Done I guess?
I think this is about as passable as this game will end up getting for now. I may come back to it. It was a game I built over the course about 5 days (18 Jan first commit, 23 Jan last commit), although I did port some work from an old project (in the default render pipeline).
It's decently entertaining and I accomplished my goal of building and releasing a game that's small in scope for my first one.
My only real complaint about the game is you can fence yourself in. If I come back to this, I think that's the first thing I want to fix. Maybe a min-distance between fences or some grid based 'only place fences here' mechanic. (I think I like the latter the most)
I setup my own wiki (WikiJS) via Docker on my home (media) dedicated Dell server in my basement. It's way way way easier to input thoughts and collect useful code snippets and examples in a wiki than by trying to maintain a very nice book mark system.

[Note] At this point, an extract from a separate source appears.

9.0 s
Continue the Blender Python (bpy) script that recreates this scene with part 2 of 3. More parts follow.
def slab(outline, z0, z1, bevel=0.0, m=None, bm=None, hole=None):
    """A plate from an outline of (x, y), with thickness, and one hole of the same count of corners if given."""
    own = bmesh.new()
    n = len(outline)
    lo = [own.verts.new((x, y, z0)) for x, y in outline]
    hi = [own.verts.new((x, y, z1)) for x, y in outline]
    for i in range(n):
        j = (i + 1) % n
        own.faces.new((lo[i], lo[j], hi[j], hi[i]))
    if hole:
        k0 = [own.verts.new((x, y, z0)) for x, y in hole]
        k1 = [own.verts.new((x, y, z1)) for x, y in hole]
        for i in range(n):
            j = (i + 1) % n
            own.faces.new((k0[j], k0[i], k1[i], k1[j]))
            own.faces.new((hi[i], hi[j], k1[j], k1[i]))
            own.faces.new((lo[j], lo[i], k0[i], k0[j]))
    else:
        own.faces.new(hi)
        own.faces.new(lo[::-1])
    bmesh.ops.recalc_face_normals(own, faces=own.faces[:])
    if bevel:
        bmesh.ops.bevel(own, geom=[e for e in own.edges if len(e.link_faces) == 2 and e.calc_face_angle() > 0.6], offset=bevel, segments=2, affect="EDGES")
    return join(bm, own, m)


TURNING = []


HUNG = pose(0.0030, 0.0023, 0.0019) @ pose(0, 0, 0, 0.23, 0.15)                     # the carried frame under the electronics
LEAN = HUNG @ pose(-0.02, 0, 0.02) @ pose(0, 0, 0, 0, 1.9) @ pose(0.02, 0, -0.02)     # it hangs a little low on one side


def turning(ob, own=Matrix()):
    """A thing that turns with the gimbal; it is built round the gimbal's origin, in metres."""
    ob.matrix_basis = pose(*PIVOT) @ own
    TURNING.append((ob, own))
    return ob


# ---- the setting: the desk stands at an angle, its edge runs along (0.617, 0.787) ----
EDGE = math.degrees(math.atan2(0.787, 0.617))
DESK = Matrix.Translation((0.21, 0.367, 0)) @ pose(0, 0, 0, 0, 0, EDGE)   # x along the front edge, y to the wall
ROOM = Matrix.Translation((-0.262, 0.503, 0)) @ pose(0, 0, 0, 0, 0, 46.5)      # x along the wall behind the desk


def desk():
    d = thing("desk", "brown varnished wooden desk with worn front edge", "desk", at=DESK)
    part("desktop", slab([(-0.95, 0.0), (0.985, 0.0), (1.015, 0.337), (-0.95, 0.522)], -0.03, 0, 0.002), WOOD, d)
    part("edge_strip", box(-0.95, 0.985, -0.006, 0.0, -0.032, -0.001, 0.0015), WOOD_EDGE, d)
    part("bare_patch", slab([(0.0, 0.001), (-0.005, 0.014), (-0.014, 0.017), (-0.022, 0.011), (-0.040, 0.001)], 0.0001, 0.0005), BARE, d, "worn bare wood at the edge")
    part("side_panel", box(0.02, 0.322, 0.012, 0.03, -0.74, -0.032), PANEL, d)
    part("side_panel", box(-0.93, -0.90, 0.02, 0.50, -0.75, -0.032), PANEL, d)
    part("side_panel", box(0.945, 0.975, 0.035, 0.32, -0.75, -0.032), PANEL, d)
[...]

I currently am treating my unity bookmark folder as a queue to move things over to the wiki. That one was a pretty good learning point.
Also need to learn a ton more about overall unity architecture and how larger scale games organize code. I ended up with a manager script that would setup actions / callbacks between scripts for specific events (death, score/ammo count change etc etc). The scripts were all decoupled and didn't need to know about each other, just expose their callback interfaces which was nice. I'm just not sure if this is the right way going forward. I have both a unity cookbook that I'll have to go through now that I have at least some small idea of what i'm doing.
I also want to learn a ton more about shaders/shadergraph. I built a shader following a youtube tutorial (mostly) about being able to see through walls. It was helpful but I didn't end up applying the material (or adjusting cinemachine vcam) when I built the buildings in probuilder.